Below are several entries. Transcribe exactly those lines that fall from the one with "4. More parts follow." through the one with "return z - min(drop, 2.4)", end lines included.

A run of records

_____

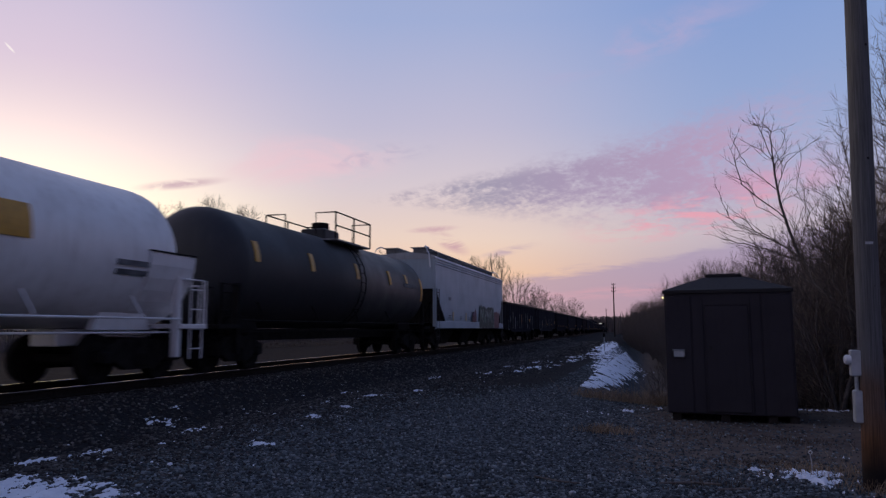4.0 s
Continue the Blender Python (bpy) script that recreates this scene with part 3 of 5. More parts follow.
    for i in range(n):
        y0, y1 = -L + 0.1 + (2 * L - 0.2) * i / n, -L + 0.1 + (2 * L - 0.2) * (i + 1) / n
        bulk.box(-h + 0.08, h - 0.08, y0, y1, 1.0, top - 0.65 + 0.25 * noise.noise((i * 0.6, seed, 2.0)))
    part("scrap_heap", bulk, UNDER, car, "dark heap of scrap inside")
    if raised:
        wall = part("rear_bulkhead", Mesh().block(-h - 0.06, h + 0.06, L - 0.10, L, top + 0.1, 3.22, 0.02), GON_A, car, "tall black raised end wall")
        part("wall_cap", Mesh().block(-h - 0.08, h + 0.08, L - 0.12, L + 0.03, 3.21, 3.28, 0.02), GON_EDGE, wall)
        for q in (-1.1, 0.0, 1.1):
            part("wall_brace", Mesh().block(q - 0.06, q + 0.06, L, L + 0.10, top + 0.1, 3.16, 0.015), GON_A, wall)
    return car


def arc(w, z0, z1, n=8):
    return [(w * math.cos(math.pi * i / n), z0 + (z1 - z0) * math.sin(math.pi * i / n)) for i in range(n + 1)]


GRAF_A = -3.8  # where the blue sprayed letters begin along the second hopper


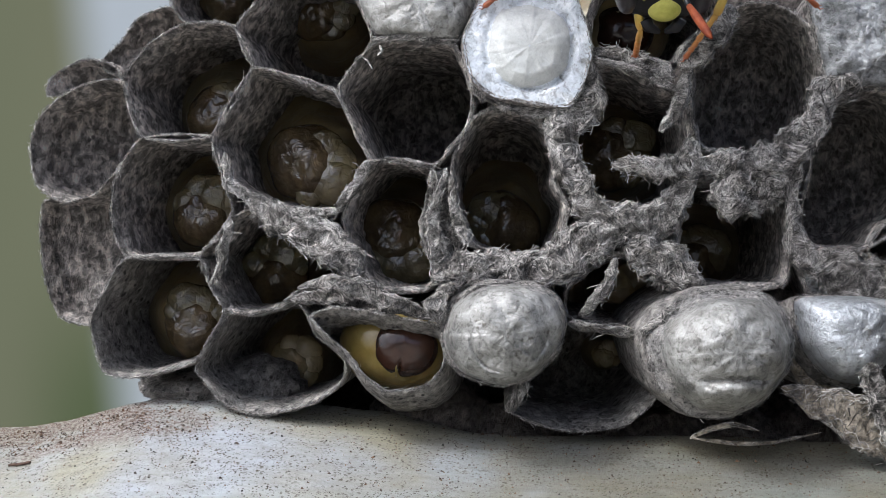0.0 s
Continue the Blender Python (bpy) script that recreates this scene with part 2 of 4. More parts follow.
def ledge_height(x, y):
    crest = -8.25 + 1.35 * smooth_step(-20, -12.2, x) - 0.75 * smooth_step(-10, 0, x) - 0.38 * smooth_step(-3, 4, x)
    brink = 4.5 - 1.9 * smooth_step(-3, 2, x) - 1.0 * smooth_step(10, 20, x)
    front = 4.5 - min(y, brink)
    z = crest - 0.20 * front - 0.012 * front * front
    behind = max(0.0, y - brink)
    rise = smooth_step(-14.8, -12.4, x) * (1 - smooth_step(-9.5, -6, x))
    away = smooth_step(-3, 2, x)
    drop = 0.12 * behind + away * (0.10 * min(behind, 3) ** 2 + 0.6 * max(0, behind - 3))
    return z - min(drop, 2.4) + 0.26 * rise * (1 - smooth_step(12, 16, y)) * behind


def build_ledge():
    xs, ys = np.linspace(-60, 60, 241), np.r_[np.linspace(-32, -12, 20), np.linspace(-11.8, 8, 110), np.linspace(8.6, 30, 28)]
    rows = []
    for y in ys:
        rows.append(np.array([(x, y, ledge_height(x, y) + 0.06 * rough((x, y, 0), 1.5) + 0.035 * rough((x, y, 3), 0.4)) for x in xs]))
    # sides and underside make it a solid board
    low = np.array((0, 0, -46.0))
    rows = [np.vstack([r[:1] * (1, 1, 0) + low, r, r[-1:] * (1, 1, 0) + low]) for r in rows]
    rows = [rows[0] * (1, 1, 0) + low] + rows + [rows[-1] * (1, 1, 0) + low]
    v, f = rows_to_mesh(rows, False)
    wide = len(rows[0])
    f.append((0, (len(rows) - 1) * wide, len(rows) * wide - 1, wide - 1))
    m, n, l, b = material("weathered_white_paint", 0.5, spec=0.4)
    vec = coords(n, l)
    blot = grain(n, l, vec, 0.13, 5.0, 0.6, 0.3)
    base = ramp(n, l, blot, (0.38, (0.42, 0.45, 0.485)), (0.5, (0.38, 0.385, 0.365)), (0.64, (0.36, 0.345, 0.26)))
    streak = ramp(n, l, grain(n, l, coords(n, l, (0.5, 2.2, 2.2)), 1.1, 5.0, 0.65), (0.42, (0.80, 0.80, 0.76)), (0.6, (1, 1, 1)))
    base = mix(n, l, 0.8, base, streak, "MULTIPLY")
    # shade below the nest, painted in with yellowish grime, deeper towards the right
    shade_grime = n.new("ShaderNodeMapRange")
    shade_grime.interpolation_type = "SMOOTHSTEP"
    shade_grime.inputs["From Min"].default_value, shade_grime.inputs["From Max"].default_value = -6.0, 12.0
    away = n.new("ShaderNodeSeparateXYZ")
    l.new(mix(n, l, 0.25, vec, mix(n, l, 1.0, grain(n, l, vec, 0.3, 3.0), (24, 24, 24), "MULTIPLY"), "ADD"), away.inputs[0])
    l.new(away.outputs["X"], shade_grime.inputs["Value"])
    base = mix(n, l, shade_grime.outputs["Result"], base, mix(n, l, 1.0, base, (0.45, 0.43, 0.345), "MULTIPLY"))
    # rusty crust, thickest on the crest near the nest's free end
    sep = n.new("ShaderNodeSeparateXYZ")
    l.new(vec, sep.inputs[0])
    where = []
    for axis, a, c in (("X", -8.0, -13.0), ("Y", -1.5, 1.2)):
        r = n.new("ShaderNodeMapRange")
        r.interpolation_type = "SMOOTHSTEP"
        r.inputs["From Min"].default_value, r.inputs["From Max"].default_value = a, c
        l.new(sep.outputs[axis], r.inputs["Value"])
        where.append(r.outputs["Result"])
    stain = mix(n, l, 1.0, where[0], where[1], "MULTIPLY")
    rust = ramp(n, l, grain(n, l, coords(n, l, (0.7, 1, 1)), 0.35, 6.0, 0.72), (0.38, (0, 0, 0)), (0.50, (1, 1, 1)))
    rust = mix(n, l, 1.0, rust, mix(n, l, stain, (0.14, 0.14, 0.14), (1, 1, 1)), "MULTIPLY")
    grit = ramp(n, l, grain(n, l, vec, 6.5, 4.0, 0.75), (0.47, (0, 0, 0)), (0.55, (1, 1, 1)))
    base = mix(n, l, mix(n, l, 0.5, rust, (0.2, 0.2, 0.2), "MULTIPLY"), base, (0.30, 0.265, 0.22))
    base = mix(n, l, mix(n, l, 1.0, rust, grit, "MULTIPLY"), base, (0.10, 0.055, 0.035))
    for size, at, lo, hi in ((2.2, 0.16, 0.44, 0.58), (4.2, 0.22, 0.40, 0.56), (7.0, 0.26, 0.42, 0.58)):
        dots = n.new("ShaderNodeTexVoronoi")
        dots.inputs["Scale"].default_value = size
        wob = mix(n, l, 0.18, vec, grain(n, l, vec, 6.0, 2.0), "ADD")
        l.new(wob, dots.inputs["Vector"])
        dense = grain(n, l, vec, 0.33 + 0.07 * size, 3.0, 0.6)
        dot = ramp(n, l, dots.outputs["Distance"], (at, (1, 1, 1)), (at + 0.06, (0, 0, 0)))
        dot = mix(n, l, 1.0, dot, ramp(n, l, dense, (lo, (0, 0, 0)), (hi, (0.9, 0.9, 0.9))), "MULTIPLY")
        base = mix(n, l, dot, base, (0.075, 0.062, 0.040))
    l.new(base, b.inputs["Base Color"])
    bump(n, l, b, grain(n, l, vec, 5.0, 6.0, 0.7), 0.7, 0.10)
    return tagged(part("ledge", (v, f), m), "white painted ledge with rusty specks, grime and painted-in nest shade", "ledge", kind="structure")


def build_backdrop():
    s = 900
    v = [(-s, 600, -s), (s, 600, -s), (s, 600, s), (-s, 600, s)]
    m = bpy.data.materials.new("glowing_garden_blur")
    m.use_nodes = True
    n, l = m.node_tree.nodes, m.node_tree.links
    n.remove(n["Principled BSDF"])
    # the card gives off its blurred colours itself, with daylight already in them
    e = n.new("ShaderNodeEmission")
    tc, sep = n.new("ShaderNodeTexCoord"), n.new("ShaderNodeSeparateXYZ")
    l.new(tc.outputs["Object"], sep.inputs[0])

    def span(socket, a, b):
        r = n.new("ShaderNodeMapRange")
        r.interpolation_type = "SMOOTHSTEP"
        r.inputs["From Min"].default_value, r.inputs["From Max"].default_value = a * MM, b * MM
        l.new(sep.outputs[socket], r.inputs["Value"])
        return r.outputs["Result"]

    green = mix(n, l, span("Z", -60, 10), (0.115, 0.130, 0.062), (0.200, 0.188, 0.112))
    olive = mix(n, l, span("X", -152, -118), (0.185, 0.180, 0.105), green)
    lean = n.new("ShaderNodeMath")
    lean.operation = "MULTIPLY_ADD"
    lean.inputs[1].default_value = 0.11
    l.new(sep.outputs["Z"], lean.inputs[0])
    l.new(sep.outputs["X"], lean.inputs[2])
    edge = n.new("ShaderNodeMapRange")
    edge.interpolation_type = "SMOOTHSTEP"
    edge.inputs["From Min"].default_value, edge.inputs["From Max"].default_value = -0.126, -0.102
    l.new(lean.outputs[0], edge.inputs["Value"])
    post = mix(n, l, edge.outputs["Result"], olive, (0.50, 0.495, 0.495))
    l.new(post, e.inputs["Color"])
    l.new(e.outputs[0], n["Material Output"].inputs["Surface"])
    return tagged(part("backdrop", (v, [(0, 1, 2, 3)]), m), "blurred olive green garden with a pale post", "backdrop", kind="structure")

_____

Complete response:
Continue the Blender Python (bpy) script that recreates this scene with part 2 of 4. More parts follow.
def ledge_height(x, y):
    crest = -8.25 + 1.35 * smooth_step(-20, -12.2, x) - 0.75 * smooth_step(-10, 0, x) - 0.38 * smooth_step(-3, 4, x)
    brink = 4.5 - 1.9 * smooth_step(-3, 2, x) - 1.0 * smooth_step(10, 20, x)
    front = 4.5 - min(y, brink)
    z = crest - 0.20 * front - 0.012 * front * front
    behind = max(0.0, y - brink)
    rise = smooth_step(-14.8, -12.4, x) * (1 - smooth_step(-9.5, -6, x))
    away = smooth_step(-3, 2, x)
    drop = 0.12 * behind + away * (0.10 * min(behind, 3) ** 2 + 0.6 * max(0, behind - 3))
    return z - min(drop, 2.4) + 0.26 * rise * (1 - smooth_step(12, 16, y)) * behind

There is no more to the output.